Repository: Sociedad de Ciencias Aranzadi, San Sebastián, Spain
Fond or Collection
Iñaki Mezquita Aramburu and Alba Peña Muñoz, Municipality of Lemoa
Repository and Location
Sociedad de Ciencias Aranzadi, San Sebastián, Spain
Date Created: 1937
Extent: 1 item
Geographic Region: Pena Lemoa, Spain
Few things characterize war better than pain. Psychological pain, but also physical pain. During the nineteenth century, diverse analgesic treatments were developed to alleviate suffering: morphine, heroin and other opioids. Morphine was obtained from opium in 1803 and it was widely employed during the American Civil War (1861-1865), which led to hundreds of thousands of soldiers becoming addicted. Since then, western armies have used morphine to combat pain in the frontline, and soldiers have abused it.
In the case of the Spanish Civil War, it does not seem that this use was generalized, but some cases of drug addiction have been documented and alcoholism and other addictions grew exponentially, both during the conflict and afterwards. In the frontline, morphine was systematically administered to the wounded, both orally and by injection. It was also a way of facilitating the transit to death when there was no chance of saving a soldier’s life. In this case, the wounded received the drug on demand. British nurse Patience Darton remembered having injected several Spanish soldiers agonizing as a result of gangrene with morphine. Despite giving them high doses, it took them four days to die, which traumatized her.
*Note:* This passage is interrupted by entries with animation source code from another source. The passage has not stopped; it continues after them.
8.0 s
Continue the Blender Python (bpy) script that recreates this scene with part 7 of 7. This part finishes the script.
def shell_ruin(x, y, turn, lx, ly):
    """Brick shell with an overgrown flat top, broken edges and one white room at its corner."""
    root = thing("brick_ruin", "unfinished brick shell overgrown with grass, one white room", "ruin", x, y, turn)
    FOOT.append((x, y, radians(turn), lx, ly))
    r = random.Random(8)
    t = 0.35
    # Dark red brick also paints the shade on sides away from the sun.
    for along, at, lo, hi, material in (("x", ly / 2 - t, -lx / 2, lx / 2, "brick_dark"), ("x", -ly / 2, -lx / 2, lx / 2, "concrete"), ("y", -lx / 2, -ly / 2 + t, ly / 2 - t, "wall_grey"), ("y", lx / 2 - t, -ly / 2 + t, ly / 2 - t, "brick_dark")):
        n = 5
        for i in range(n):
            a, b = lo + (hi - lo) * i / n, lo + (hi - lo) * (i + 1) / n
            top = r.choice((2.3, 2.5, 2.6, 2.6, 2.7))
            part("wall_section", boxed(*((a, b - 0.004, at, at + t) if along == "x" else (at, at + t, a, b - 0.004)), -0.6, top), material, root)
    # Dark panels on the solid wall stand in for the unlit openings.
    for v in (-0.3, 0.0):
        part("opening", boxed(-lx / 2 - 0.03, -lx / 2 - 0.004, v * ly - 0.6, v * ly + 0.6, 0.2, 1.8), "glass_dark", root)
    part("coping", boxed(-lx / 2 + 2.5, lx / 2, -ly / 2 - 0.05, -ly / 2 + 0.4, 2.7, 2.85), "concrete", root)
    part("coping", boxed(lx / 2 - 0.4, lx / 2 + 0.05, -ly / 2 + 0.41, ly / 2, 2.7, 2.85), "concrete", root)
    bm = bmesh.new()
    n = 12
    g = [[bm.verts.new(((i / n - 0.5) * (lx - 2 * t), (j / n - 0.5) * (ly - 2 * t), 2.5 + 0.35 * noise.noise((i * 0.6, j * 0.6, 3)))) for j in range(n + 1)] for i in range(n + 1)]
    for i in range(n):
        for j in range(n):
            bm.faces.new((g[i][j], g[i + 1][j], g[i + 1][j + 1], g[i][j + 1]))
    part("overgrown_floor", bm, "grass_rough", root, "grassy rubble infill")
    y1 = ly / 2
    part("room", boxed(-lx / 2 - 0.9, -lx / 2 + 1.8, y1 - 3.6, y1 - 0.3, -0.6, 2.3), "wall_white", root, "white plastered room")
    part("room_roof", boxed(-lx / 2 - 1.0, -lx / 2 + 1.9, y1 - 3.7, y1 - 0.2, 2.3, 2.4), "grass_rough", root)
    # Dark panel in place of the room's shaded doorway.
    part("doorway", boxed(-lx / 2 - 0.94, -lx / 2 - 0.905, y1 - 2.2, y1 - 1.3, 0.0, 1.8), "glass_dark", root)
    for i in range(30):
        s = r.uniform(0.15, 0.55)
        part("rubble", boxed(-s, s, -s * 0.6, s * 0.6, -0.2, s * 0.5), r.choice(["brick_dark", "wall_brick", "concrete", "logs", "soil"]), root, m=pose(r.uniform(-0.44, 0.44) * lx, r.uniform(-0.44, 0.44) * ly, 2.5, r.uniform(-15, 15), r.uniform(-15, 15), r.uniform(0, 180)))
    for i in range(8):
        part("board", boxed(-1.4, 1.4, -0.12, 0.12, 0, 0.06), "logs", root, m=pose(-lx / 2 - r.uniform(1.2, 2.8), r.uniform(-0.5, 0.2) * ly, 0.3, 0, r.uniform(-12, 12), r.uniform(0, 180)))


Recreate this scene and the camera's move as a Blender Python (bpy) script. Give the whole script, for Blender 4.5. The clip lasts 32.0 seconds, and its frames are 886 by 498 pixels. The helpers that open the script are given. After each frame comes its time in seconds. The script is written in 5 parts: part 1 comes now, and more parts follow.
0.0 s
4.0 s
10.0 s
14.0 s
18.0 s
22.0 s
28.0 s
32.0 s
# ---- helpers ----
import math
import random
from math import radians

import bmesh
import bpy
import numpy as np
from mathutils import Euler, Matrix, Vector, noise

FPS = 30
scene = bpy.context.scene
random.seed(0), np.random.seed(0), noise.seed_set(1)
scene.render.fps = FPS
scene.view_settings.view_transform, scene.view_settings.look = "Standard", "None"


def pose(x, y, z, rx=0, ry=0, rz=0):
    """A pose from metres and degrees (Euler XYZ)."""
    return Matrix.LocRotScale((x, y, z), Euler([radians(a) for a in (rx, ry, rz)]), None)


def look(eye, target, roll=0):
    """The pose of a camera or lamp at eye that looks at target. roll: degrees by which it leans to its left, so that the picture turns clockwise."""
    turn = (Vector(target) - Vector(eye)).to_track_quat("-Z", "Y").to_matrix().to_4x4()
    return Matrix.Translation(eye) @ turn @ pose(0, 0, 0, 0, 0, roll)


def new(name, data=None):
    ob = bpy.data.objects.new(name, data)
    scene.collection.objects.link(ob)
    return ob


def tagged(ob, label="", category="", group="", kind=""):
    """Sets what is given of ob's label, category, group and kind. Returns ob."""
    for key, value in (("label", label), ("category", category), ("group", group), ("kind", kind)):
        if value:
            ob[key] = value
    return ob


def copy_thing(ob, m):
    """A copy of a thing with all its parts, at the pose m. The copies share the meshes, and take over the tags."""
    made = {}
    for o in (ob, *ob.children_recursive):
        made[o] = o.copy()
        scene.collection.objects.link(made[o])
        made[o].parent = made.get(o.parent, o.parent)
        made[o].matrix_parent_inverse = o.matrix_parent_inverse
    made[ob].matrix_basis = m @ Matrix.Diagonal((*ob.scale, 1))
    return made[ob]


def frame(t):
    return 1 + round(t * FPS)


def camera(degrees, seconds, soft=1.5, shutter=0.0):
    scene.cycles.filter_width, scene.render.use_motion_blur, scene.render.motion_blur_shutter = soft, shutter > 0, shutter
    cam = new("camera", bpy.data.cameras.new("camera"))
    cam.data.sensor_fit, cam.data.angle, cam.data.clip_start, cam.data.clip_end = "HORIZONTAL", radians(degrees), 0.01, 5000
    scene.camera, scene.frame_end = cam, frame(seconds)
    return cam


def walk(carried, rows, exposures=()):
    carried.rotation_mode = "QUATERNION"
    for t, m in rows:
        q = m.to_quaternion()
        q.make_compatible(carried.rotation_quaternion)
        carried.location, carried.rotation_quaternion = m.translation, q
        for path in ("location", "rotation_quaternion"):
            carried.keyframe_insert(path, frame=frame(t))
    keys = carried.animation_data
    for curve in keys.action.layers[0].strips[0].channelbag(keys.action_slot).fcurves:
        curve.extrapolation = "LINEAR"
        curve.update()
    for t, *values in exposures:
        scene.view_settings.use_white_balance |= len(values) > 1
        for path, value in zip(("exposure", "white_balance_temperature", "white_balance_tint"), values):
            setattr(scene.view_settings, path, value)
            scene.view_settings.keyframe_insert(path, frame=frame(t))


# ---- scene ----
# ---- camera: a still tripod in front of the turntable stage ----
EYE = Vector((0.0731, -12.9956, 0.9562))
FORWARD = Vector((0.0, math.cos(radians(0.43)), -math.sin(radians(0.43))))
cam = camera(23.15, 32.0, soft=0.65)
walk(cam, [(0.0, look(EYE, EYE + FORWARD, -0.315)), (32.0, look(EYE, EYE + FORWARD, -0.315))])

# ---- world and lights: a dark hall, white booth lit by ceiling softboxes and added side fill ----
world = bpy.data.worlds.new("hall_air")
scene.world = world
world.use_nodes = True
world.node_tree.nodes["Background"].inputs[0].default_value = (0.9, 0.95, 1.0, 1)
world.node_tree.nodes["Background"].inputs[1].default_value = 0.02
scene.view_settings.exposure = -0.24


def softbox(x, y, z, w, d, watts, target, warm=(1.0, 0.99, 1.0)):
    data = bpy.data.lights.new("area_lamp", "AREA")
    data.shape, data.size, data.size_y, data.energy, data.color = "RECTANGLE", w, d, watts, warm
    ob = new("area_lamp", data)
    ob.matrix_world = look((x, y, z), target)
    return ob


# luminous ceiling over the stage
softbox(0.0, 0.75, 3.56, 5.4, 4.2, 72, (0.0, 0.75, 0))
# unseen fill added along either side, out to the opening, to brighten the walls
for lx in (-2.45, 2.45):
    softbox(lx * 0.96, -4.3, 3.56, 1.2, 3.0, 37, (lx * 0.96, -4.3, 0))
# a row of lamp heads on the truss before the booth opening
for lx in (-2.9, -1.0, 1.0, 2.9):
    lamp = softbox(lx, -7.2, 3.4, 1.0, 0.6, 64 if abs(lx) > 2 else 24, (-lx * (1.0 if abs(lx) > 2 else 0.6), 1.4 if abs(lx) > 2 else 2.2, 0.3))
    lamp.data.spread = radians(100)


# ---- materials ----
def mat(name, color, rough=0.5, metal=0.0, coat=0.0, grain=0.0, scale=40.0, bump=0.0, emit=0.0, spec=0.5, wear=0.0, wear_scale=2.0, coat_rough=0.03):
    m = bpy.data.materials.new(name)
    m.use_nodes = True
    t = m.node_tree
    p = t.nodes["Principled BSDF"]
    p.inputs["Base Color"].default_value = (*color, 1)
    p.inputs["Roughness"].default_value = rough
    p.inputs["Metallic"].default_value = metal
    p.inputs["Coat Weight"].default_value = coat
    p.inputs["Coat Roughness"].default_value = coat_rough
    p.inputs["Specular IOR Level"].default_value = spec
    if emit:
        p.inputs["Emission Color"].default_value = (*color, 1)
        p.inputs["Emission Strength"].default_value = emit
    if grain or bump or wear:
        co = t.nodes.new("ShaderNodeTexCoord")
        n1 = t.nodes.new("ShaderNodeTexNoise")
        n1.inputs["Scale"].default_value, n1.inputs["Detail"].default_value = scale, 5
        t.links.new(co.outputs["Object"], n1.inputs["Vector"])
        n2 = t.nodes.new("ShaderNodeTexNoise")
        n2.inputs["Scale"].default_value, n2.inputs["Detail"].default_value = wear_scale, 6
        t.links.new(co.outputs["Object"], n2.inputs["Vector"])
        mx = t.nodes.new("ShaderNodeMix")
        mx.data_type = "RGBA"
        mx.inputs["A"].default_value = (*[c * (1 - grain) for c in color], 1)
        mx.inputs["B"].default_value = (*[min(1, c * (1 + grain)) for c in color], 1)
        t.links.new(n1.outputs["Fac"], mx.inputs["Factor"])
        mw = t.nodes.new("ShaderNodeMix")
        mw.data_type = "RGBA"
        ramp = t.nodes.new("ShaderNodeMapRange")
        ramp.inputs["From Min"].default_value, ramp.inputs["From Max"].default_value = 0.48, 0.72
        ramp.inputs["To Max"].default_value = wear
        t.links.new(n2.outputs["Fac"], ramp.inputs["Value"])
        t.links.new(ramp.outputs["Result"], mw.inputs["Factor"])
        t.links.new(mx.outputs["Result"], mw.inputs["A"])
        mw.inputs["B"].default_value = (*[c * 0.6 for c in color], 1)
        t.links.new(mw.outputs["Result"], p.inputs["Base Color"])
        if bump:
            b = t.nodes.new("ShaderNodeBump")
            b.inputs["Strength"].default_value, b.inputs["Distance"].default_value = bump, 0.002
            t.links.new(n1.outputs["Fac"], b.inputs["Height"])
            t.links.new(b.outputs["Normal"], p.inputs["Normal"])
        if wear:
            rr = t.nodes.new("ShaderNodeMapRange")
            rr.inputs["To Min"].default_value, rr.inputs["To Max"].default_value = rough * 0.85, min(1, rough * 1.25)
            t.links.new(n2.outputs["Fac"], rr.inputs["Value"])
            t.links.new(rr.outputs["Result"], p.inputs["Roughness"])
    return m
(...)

The scene surely repeated itself on many fronts.
The ampoules of the picture appeared during archaeological excavations in Pena Lemoa, a Republican position defending Bilbao that was captured by the Francoists during the offensive of the Basque Country in Spring 1937. The Republicans launched several counterattacks and the hill changed hands several times until it was definitely occupied by the rebels on June 5. The caused 1,600 casualties on both sides in a space of little over a hectare. Casualties were particularly high among Republicans. The hill was subjected to heavy artillery and aerial bombardment. The Francoists superior firepower and, in particular, the relentless aerial bombing left lasting psychological effects in the combatants of the Basque Army. The wounds provoked by the bombs were no less severe and morphine was surely crucial in alleviating the soldiers’ suffering.